Sabaki said:
As a stills photographer, I have zero issues with the 24-70ii not having IS. I guess that aside from videographers, those who want an IS version of the 24-70, lives too much in theory and do not spend enough time out there taking photos.
My camera doesn't even have a video mode, but I shoot in low light a lot and it's incredibly useful. Just today, I took a bunch of handheld portraits in low light between 1/15 and 1/40 shutter speed on my 100mm IS lens, without IS there's no way I would have been able to get anything useable in that situation. When I rented the 35mm IS I took a portrait in almost nothing but moonlight that was around 1/4 second that came out great. Sure you could use a tripod or a flash, but that's just more stuff to always have to carry around just in case, while IS is always there.

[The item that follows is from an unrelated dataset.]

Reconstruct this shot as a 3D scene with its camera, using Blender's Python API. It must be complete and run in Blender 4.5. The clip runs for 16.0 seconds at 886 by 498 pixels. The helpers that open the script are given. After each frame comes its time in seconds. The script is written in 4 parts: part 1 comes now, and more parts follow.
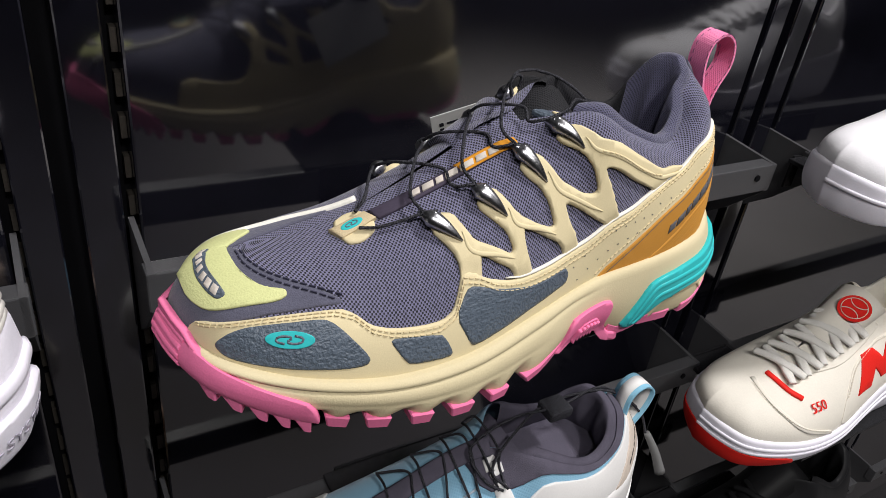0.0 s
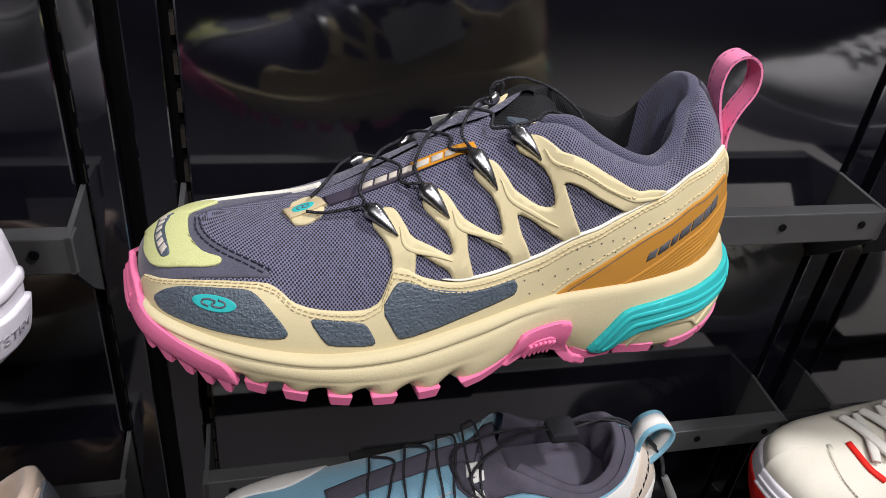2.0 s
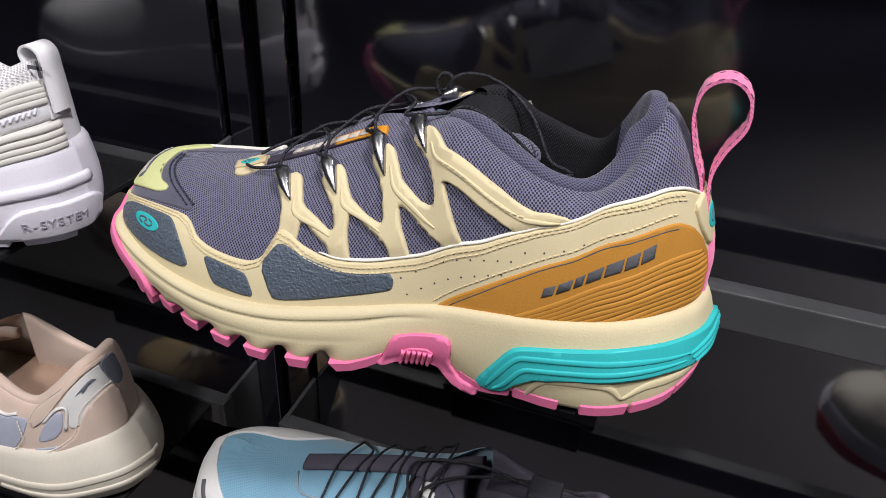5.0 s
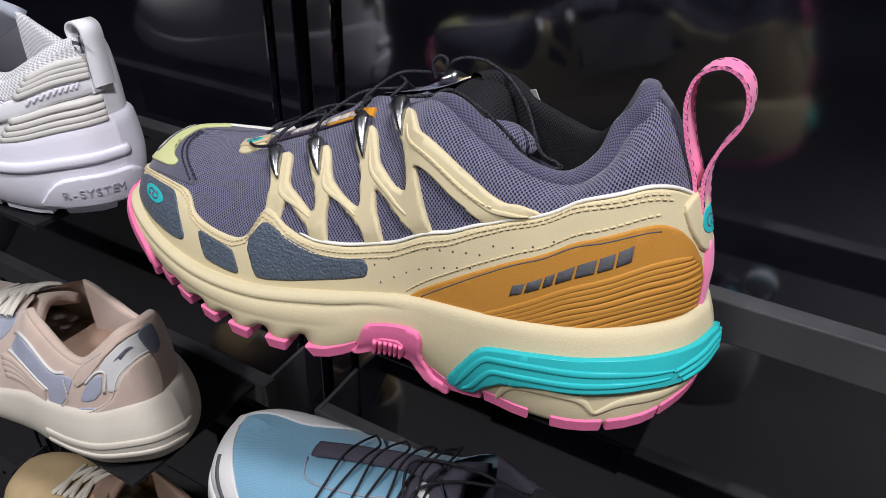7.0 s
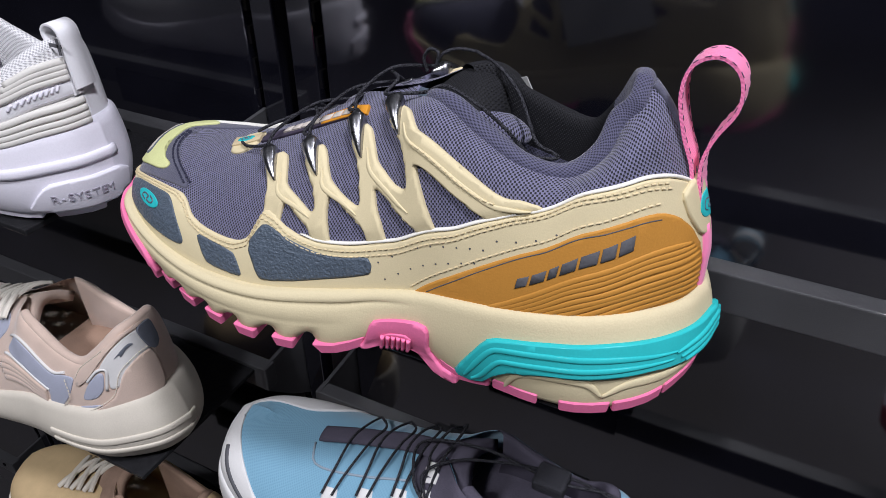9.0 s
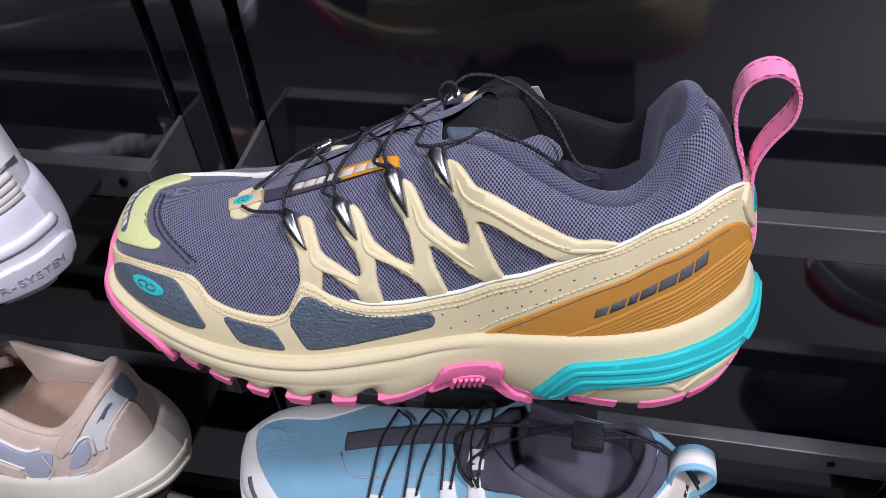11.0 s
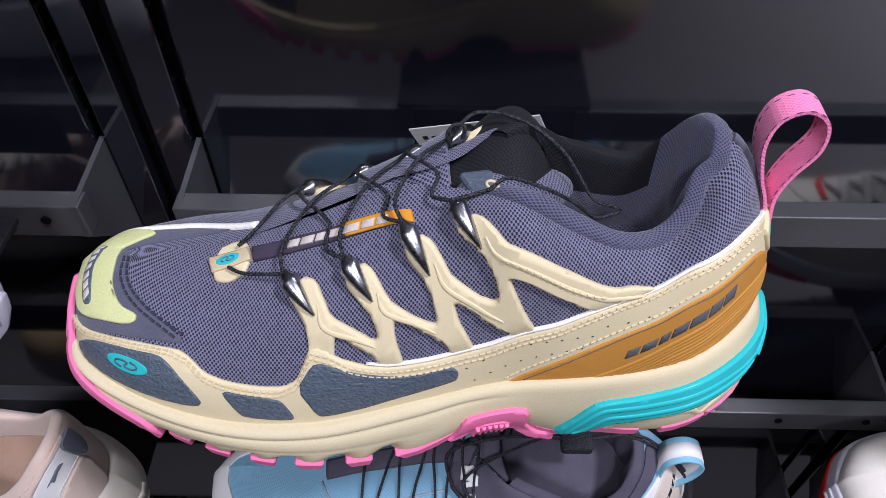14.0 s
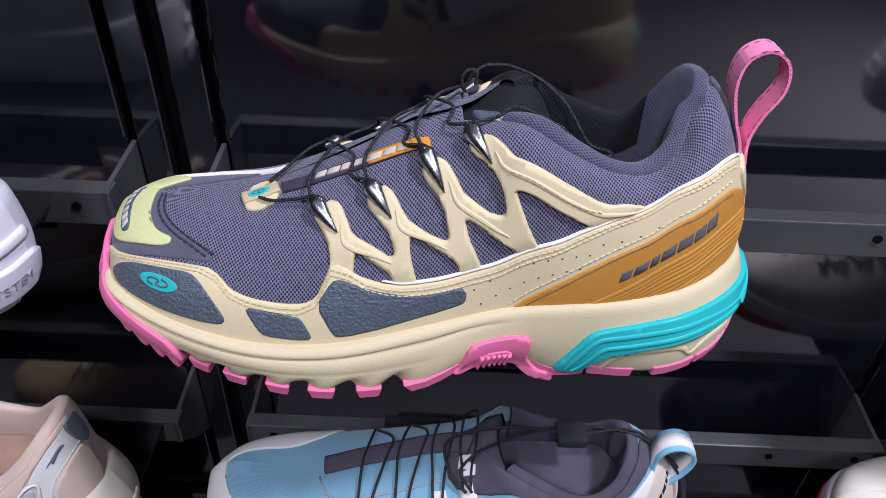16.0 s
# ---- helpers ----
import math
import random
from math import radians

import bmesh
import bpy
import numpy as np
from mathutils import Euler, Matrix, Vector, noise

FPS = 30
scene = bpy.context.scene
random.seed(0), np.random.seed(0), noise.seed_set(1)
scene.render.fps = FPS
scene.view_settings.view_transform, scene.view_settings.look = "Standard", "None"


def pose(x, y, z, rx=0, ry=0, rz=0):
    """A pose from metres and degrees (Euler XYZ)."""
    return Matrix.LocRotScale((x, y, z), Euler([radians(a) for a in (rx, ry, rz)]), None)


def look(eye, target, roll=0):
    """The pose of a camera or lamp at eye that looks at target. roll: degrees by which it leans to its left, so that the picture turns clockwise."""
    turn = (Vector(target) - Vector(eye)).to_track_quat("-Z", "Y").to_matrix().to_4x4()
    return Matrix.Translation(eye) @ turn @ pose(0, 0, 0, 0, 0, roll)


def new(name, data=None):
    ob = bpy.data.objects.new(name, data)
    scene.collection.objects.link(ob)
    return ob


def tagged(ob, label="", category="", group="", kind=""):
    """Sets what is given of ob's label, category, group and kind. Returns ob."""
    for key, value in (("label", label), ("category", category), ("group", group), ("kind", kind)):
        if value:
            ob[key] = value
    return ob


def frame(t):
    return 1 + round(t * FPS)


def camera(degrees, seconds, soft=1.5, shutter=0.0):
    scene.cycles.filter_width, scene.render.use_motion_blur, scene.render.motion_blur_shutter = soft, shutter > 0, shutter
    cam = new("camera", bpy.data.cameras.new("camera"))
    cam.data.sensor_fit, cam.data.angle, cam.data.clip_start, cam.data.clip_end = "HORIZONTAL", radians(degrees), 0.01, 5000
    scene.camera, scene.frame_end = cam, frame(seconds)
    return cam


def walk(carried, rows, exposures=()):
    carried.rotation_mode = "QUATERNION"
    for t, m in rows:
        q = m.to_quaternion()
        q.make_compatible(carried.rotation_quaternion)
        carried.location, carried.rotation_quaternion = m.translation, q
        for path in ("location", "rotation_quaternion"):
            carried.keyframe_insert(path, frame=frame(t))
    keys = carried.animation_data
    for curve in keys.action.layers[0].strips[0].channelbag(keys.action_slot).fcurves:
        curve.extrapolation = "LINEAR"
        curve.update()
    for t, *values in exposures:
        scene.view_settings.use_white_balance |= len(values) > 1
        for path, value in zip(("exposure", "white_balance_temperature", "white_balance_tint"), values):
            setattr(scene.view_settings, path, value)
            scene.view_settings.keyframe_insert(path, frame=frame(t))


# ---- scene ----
cam = camera(62.1, 16.0, 0.55)
# seconds; metres; degrees
ROWS = [
    (0.0, 0.0000, 0.0000, 1.4000, 58.63, -6.72, -29.48),
    (0.5, 0.0131, -0.0083, 1.4019, 58.24, -6.59, -26.82),
    (1.0, 0.0351, -0.0190, 1.4045, 57.82, -6.35, -23.01),
    (1.5, 0.0624, -0.0312, 1.4095, 57.44, -5.99, -18.23),
    (2.0, 0.0939, -0.0435, 1.4109, 57.34, -5.56, -12.64),
    (2.5, 0.1268, -0.0534, 1.4106, 57.39, -5.04, -6.62),
    (3.0, 0.1610, -0.0584, 1.4093, 57.69, -4.55, -0.37),
    (3.5, 0.1999, -0.0582, 1.4106, 58.01, -3.95, 5.73),
    (4.0, 0.2418, -0.0513, 1.4080, 58.25, -3.36, 11.37),
    (6.5, 0.3403, -0.0042, 1.3890, 58.72, -1.44, 29.16),
    (7.0, 0.3479, 0.0009, 1.3882, 58.71, -1.22, 30.54),
    (7.5, 0.3522, 0.0020, 1.3872, 58.65, -1.11, 31.31),
    (8.0, 0.3522, 0.0002, 1.3879, 58.39, -0.96, 31.32),
    (10.5, 0.2760, 0.0099, 1.4391, 47.99, 3.18, 14.82),
    (11.0, 0.2501, 0.0177, 1.4498, 45.77, 3.07, 10.89),
    (11.5, 0.2293, 0.0311, 1.4582, 43.83, 2.54, 7.58),
    (12.0, 0.2123, 0.0450, 1.4620, 42.31, 1.82, 5.05),
    (12.5, 0.2028, 0.0531, 1.4665, 41.16, 1.20, 3.28),
    (13.0, 0.1984, 0.0549, 1.4658, 40.43, 0.68, 2.08),
    (13.5, 0.1991, 0.0541, 1.4666, 40.41, 0.32, 1.43),
    (14.0, 0.1976, 0.0530, 1.4658, 41.30, 0.07, 1.25),
    (14.5, 0.1976, 0.0386, 1.4608, 43.18, -0.21, 1.35),
    (15.0, 0.1947, 0.0179, 1.4503, 45.78, -0.66, 1.59),
    (15.5, 0.1892, -0.0024, 1.4395, 48.68, -1.30, 1.67),
    (16.0, 0.1904, -0.0224, 1.4280, 51.58, -1.79, 1.61),
]
walk(cam, [(t, pose(x, y, z, rx, ry, rz)) for t, x, y, z, rx, ry, rz in ROWS],
     exposures=[(0.0, 0.08, 6550, 6), (4.0, 0.11, 6500, 7), (6.5, -0.04, 6250, 8), (8.0, -0.04, 6100, 8), (10.5, 0.03, 5900, 12), (16.0, 0.05, 5750, 15)])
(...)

And I'm not saying the 24-70 II is not a worthy replacement, but that there were rumors of it having IS before it was announced and people were asking for it, and I suspect Canon decided to hold out on a f/2.8 IS as a business decision. I'm not the target market for such a lens so my opinion on it doesn't really matter, just an observation.
At this point after seeing what they did with the 35mm f/2 IS and how compact and inexpensive it is, it's difficult to see any legitimate reason Canon couldn't include IS in the new 50mm. I think they know people want a replacement to the f/1.4 so bad that they will take what they can get, IS or not it will sell just fine.